── Source material

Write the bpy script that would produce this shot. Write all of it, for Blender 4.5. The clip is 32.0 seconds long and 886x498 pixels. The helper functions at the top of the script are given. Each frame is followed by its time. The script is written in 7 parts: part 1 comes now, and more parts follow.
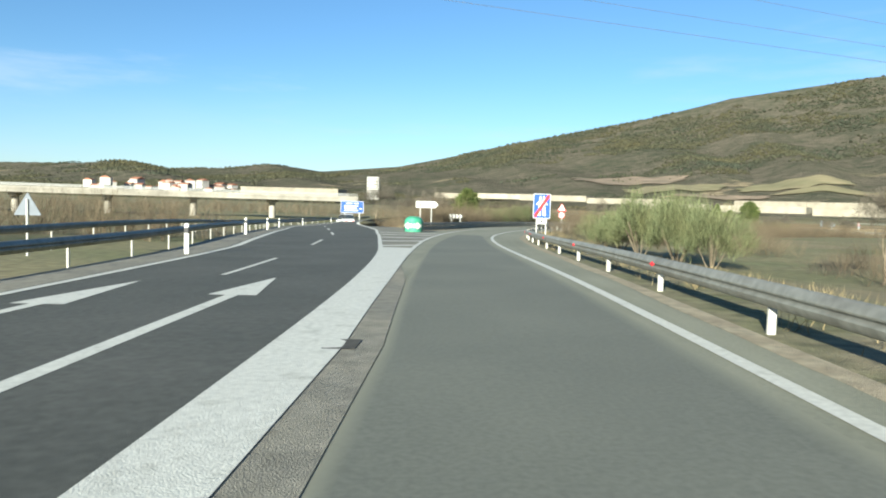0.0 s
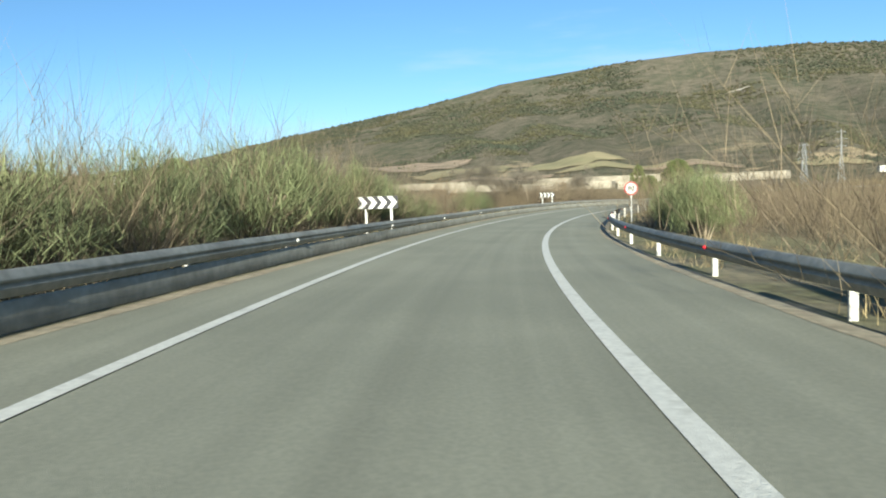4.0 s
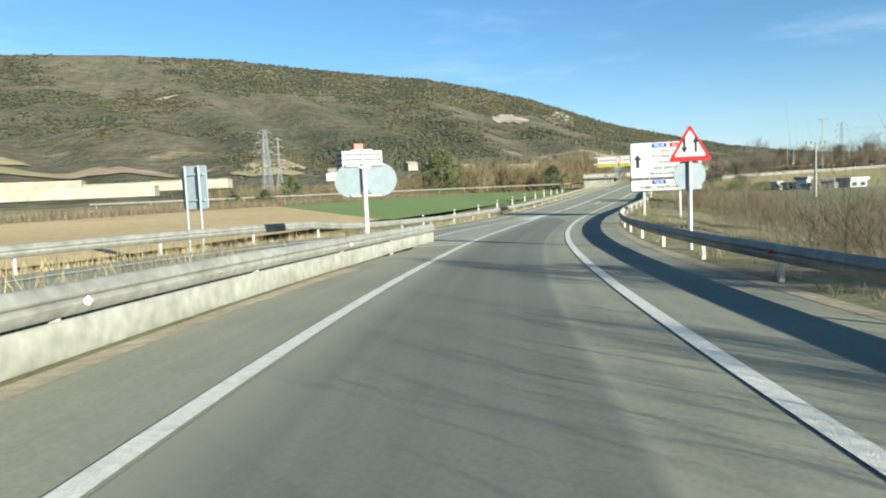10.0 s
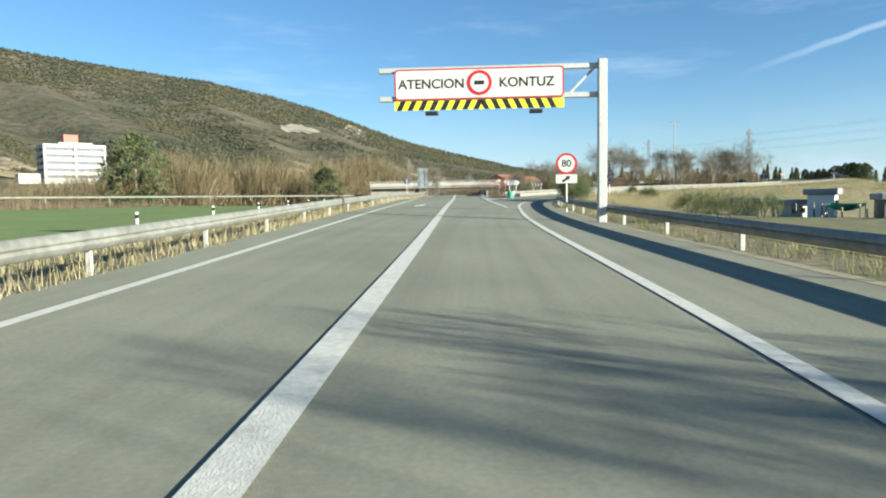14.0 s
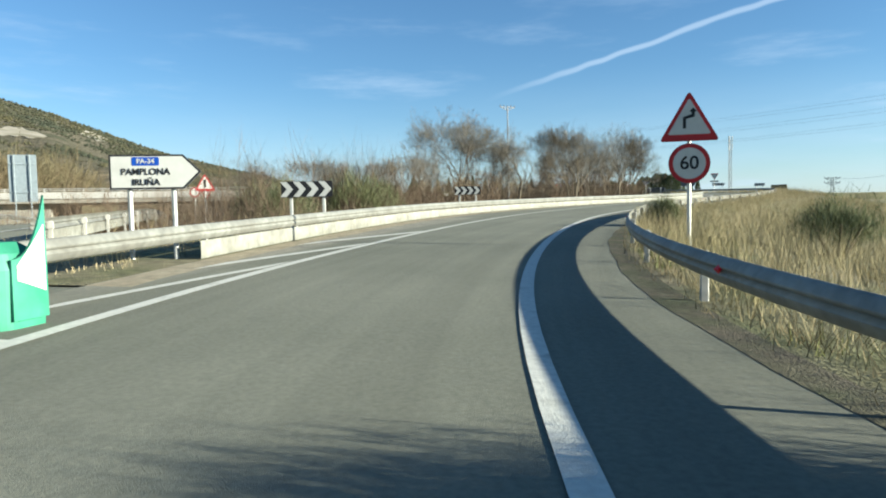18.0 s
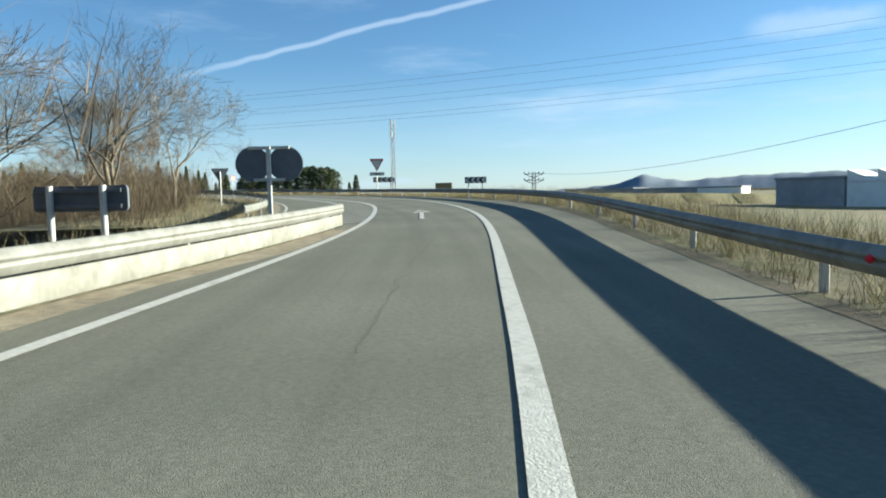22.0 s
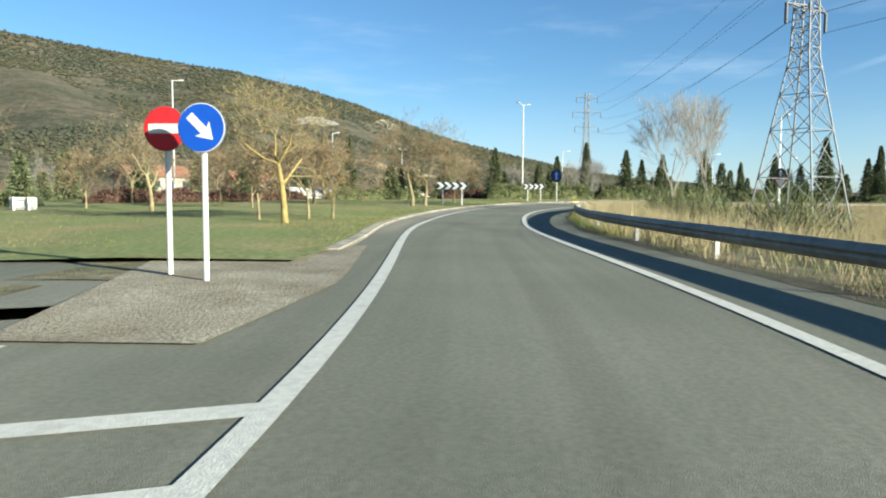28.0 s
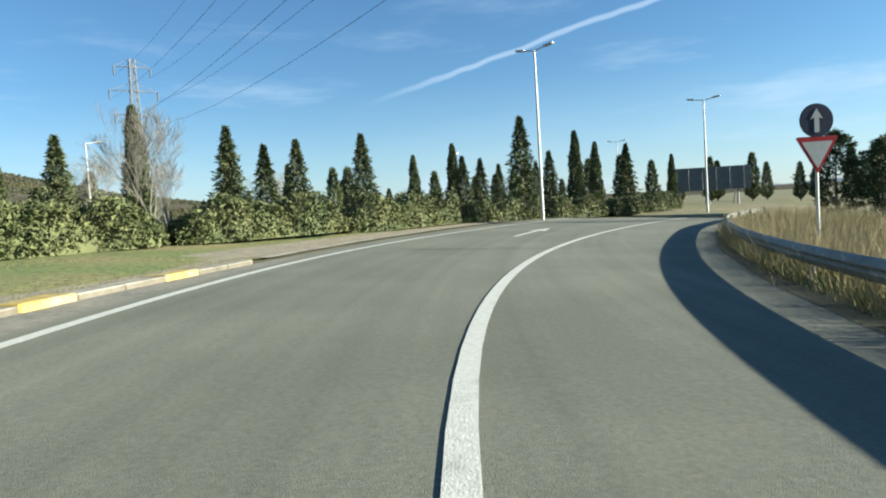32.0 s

────

### Directive
Skip the images and write out the rest of the listing exactly.

### Result of the exercise
Write the bpy script that would produce this shot. Write all of it, for Blender 4.5. The clip is 32.0 seconds long and 886x498 pixels. The helper functions at the top of the script are given. Each frame is followed by its time. The script is written in 7 parts: part 1 comes now, and more parts follow.
0.0 s
4.0 s
10.0 s
14.0 s
18.0 s
22.0 s
28.0 s
32.0 s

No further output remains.